There is always a day when you think you have seen the worst anyone has ever delivered. And then you see something new. Something that beats the old record.
Something that is just, plain awful.
Just from a writer's point of view: what is the dramatic question? It is never posed. We just get a ham-fisted diatribe of how society is bad and nature is good--DESPITE the fact that in the first few minutes, the "protagonist" (I assume it is the strange creature, because the story never really gives the character any action-ability to propose that he/she/it is the protagonist) uses technology devised by societies: a bag with a clasp, book making materials, a magnifying glass.
I can only assume that the direction of this film was to say that we are headed back into an early 20th century dystopia of urbanization and wanton destruction of nature. However no real point was actually developed.

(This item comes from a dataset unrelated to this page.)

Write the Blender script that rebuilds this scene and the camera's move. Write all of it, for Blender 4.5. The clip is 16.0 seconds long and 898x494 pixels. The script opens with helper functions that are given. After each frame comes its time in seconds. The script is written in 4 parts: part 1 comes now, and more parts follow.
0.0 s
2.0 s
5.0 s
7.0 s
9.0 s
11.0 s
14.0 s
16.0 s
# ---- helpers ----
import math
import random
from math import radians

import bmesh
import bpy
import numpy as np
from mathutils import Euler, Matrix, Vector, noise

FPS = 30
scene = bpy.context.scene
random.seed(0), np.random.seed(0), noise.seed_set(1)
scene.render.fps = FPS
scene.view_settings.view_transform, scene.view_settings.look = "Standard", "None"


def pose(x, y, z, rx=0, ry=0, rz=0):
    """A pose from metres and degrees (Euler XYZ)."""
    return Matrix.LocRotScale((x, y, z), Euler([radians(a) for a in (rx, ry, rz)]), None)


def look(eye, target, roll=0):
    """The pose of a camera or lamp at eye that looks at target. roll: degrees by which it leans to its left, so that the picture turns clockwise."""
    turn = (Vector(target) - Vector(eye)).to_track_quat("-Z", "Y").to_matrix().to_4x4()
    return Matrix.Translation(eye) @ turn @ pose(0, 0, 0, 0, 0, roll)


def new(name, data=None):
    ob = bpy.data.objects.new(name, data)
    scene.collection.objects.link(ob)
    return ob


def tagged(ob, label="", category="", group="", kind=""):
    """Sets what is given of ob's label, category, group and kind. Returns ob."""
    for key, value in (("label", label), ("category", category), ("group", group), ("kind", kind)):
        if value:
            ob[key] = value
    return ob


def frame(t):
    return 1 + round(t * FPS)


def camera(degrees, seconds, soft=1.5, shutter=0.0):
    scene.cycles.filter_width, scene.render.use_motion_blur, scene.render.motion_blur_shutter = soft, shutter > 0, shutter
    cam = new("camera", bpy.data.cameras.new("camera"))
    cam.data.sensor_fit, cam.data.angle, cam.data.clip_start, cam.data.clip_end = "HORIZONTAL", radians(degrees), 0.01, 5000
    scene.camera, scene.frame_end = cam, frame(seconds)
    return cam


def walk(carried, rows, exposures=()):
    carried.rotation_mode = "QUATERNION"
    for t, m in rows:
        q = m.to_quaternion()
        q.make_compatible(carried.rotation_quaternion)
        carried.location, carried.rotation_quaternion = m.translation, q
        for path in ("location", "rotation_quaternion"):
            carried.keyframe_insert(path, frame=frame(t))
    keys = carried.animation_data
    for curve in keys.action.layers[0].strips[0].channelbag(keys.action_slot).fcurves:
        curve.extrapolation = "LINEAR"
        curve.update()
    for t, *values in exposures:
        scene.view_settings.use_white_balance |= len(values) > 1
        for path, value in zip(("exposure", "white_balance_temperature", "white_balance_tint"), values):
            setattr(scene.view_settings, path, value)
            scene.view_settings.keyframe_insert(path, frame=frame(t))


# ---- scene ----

I've seen plenty of silent films that weave wonderful, poignant, and direct statements for the audience to follow without ever saying a word.
This film did not.
There are plot inconsistencies, such as at first when the "protagonist" gets an apartment in the city because (I actually can't say why, where did he live before?), there is running water. However, shortly later he never uses it again, preferring to go on top of a trash pit on top of the buildings (which doesn't make sense anyway) to collect water. Is this a statement on water refineries? Because I personally enjoy not getting Hep A when I drink my water. But, yes, you're right, society and tech are terrible destroyers and nothing I say will change that. But of course if its a cute animal trying to save a tree by taking a stick from it (which does not save the tree, mind), then technology is of course fine.
What is the message.
What is the question?
My only question is "Why?"
Why does the the artist think we need this message? What, in his job as the artist, he telling us? Art is a form of rhetoric, and this message is about as well formed as a first year philosophy major's argument on what's wrong with society.